Depression and lack of support is a dangerous combination. Depression tells us all kinds of lies, specifically that we are burdens, that life will not get better, and that those around us will be better off without us. I am an adult with all of the resources I need when I slide into a cycle of depression, yet I still have suicidal ideation. A child who has little to no support, without the mental capacity to know things will get better, and who also has access to a gun at home is not a risk to their classmates. They are a risk to themselves.
I remember being a teenager and sitting in my bed with my father’s hunting rifle. I was terrified of it. But I knew the power and possibility it held. On the surface I was perfect. I was a multi-sport, star athlete. I was an honor student. I didn’t drink or do drugs. I was respectful. But underneath that I was miserable. I was a closeted kid and a victim of physical and sexual abuse. I was dying from the shame that came with my secrets. The few people who knew what I thought were ugly and awful details about myself did not support me. They turned their backs, and I felt justified in my reasoning that I should kill myself.
Finding the rifle was not hard. It had been in the same place for years. It was in my father’s closet, propped up next to his shoes. The box of ammunition was there too. I was smart; I figured I could load the gun. I was desperate; I figured I could pull the trigger and it would all go away. I sat with the gun for a long time. I hadn’t written a note, though. The feelings of guilt from not having done that were what made me put the gun back.
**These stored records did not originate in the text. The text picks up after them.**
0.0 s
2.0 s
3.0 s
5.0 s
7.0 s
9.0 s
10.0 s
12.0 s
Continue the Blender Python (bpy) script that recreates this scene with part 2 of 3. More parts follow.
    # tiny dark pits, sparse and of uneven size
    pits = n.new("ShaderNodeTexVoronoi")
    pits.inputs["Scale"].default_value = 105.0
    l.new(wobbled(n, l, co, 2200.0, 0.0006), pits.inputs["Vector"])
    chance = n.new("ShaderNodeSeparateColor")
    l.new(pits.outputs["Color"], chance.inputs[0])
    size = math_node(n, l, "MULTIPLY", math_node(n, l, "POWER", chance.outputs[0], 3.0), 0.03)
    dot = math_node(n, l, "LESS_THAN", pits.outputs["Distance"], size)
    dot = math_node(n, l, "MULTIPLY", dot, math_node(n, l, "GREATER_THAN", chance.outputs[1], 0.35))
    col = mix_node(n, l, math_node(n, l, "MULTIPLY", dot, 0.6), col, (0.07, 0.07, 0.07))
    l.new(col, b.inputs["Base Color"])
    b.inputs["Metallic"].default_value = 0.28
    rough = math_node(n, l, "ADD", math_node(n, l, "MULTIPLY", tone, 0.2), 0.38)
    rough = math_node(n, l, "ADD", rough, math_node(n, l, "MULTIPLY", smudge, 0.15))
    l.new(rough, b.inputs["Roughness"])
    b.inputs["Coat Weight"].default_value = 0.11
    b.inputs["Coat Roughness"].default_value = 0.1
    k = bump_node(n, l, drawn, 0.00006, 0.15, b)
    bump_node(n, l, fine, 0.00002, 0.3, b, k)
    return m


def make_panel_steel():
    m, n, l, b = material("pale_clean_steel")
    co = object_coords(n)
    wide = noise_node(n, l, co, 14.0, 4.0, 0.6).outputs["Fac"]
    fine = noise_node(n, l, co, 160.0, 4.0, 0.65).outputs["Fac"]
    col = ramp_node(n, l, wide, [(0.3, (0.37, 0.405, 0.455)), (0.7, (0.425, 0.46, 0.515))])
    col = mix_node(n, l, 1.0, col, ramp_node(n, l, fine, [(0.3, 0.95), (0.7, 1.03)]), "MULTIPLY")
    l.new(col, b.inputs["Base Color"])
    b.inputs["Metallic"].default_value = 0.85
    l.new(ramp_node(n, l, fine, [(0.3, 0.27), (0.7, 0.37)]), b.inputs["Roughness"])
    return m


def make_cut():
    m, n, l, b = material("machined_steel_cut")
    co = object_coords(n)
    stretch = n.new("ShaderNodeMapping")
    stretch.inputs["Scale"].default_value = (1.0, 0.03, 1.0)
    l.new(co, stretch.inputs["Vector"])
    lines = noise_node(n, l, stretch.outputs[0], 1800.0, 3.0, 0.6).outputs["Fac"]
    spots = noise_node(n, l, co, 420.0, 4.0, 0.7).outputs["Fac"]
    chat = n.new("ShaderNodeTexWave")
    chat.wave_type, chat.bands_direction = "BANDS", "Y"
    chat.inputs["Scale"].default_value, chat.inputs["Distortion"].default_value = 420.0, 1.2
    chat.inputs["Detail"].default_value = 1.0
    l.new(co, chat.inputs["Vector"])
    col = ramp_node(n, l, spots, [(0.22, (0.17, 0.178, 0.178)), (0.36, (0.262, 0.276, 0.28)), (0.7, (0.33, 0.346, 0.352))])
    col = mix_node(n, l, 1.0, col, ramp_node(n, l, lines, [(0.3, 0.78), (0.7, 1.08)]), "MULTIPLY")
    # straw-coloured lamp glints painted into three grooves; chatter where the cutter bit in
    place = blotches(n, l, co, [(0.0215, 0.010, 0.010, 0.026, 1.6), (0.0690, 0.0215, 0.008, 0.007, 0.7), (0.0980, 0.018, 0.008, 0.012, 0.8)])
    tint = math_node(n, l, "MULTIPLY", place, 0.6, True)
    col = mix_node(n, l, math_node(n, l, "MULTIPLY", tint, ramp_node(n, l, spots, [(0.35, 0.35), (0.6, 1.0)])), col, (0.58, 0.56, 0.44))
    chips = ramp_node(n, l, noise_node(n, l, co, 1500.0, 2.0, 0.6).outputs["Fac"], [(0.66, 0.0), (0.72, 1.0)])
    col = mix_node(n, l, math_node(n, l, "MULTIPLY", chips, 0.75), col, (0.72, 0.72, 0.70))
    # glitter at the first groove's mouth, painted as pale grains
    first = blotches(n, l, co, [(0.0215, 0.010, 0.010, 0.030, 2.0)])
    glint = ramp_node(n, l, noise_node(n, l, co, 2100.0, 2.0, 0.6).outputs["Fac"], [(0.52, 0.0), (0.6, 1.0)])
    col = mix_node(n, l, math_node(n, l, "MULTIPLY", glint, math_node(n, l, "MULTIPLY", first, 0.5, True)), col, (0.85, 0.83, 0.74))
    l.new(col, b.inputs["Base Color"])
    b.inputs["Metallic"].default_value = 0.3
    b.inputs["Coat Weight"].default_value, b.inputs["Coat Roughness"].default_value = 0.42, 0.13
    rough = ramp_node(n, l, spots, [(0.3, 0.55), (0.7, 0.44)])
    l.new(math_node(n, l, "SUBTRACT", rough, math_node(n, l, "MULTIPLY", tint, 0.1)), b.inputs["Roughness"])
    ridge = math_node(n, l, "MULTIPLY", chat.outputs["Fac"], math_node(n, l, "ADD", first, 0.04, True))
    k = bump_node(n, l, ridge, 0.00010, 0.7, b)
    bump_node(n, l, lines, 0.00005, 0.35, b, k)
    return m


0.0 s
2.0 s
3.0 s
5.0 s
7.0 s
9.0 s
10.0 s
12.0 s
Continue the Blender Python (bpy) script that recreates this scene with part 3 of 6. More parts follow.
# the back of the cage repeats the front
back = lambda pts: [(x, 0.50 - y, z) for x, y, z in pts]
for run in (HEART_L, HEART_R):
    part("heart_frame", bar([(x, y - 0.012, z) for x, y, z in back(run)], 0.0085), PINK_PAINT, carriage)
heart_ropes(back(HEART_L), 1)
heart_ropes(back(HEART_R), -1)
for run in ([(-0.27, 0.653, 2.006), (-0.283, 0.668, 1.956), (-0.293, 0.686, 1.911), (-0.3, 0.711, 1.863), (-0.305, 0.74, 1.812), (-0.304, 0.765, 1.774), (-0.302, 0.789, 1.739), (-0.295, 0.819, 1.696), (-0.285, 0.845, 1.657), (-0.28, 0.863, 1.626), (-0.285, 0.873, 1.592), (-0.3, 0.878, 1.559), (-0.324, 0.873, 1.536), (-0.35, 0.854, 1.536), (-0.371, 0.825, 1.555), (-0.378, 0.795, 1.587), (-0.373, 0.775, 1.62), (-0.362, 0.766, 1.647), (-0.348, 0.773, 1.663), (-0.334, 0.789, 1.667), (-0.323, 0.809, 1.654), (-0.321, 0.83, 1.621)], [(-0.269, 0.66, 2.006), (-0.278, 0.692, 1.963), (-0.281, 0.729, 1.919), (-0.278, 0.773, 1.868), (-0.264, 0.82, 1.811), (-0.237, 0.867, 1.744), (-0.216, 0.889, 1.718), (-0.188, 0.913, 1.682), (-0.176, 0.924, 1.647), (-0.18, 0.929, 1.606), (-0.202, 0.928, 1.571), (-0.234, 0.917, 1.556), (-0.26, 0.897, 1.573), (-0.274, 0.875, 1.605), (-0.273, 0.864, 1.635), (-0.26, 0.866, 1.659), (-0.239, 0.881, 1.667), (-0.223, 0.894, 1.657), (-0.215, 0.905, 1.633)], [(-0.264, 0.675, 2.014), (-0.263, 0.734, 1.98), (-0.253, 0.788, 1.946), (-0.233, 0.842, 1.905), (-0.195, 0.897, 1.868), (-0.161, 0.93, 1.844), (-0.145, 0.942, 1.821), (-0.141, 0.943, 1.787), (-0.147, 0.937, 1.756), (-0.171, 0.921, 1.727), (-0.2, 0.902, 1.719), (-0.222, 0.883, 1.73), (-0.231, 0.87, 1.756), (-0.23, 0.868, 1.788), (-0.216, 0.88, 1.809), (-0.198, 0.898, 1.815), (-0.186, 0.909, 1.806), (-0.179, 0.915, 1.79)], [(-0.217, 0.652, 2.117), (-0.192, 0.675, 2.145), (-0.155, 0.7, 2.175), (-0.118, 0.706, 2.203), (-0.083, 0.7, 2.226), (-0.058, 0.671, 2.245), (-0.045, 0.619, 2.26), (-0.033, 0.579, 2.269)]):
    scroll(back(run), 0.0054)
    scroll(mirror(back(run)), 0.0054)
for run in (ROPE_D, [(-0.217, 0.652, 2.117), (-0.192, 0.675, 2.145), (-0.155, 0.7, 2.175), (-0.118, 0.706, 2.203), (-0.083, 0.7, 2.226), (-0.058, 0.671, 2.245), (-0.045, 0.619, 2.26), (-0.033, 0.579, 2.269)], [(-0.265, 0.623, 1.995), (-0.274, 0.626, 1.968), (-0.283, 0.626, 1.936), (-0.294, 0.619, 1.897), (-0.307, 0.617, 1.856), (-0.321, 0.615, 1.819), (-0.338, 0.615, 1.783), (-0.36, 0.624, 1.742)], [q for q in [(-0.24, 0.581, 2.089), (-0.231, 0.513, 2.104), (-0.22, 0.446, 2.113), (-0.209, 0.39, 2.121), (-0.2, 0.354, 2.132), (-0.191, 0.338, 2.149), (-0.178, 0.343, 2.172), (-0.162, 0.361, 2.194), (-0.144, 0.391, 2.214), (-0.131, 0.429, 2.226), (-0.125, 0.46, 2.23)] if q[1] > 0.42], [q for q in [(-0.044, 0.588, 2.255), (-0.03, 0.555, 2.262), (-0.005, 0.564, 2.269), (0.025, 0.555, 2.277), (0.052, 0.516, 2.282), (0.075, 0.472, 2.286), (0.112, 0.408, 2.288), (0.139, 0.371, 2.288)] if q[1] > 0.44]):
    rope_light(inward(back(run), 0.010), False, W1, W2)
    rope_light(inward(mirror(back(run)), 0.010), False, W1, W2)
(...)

Parents are so concerned with their kids getting hurt outside of their care but often forget the damage that can be done at home. Eliminate one of these concerns by not having guns at home. Or if you do, lock them up in a safe. Not under the bed or high on a closet shelf. Keep the ammunition separate from the gun. Hide the keys or safe combination from your kids. For more information about proper gun storage and child access laws, go here.
Look for these signs of depression in your children, and act quickly if you’re concerned. Make it impossible for your tween and teenager to access a gun in your home.
Not all kids will put the gun back. Remember that.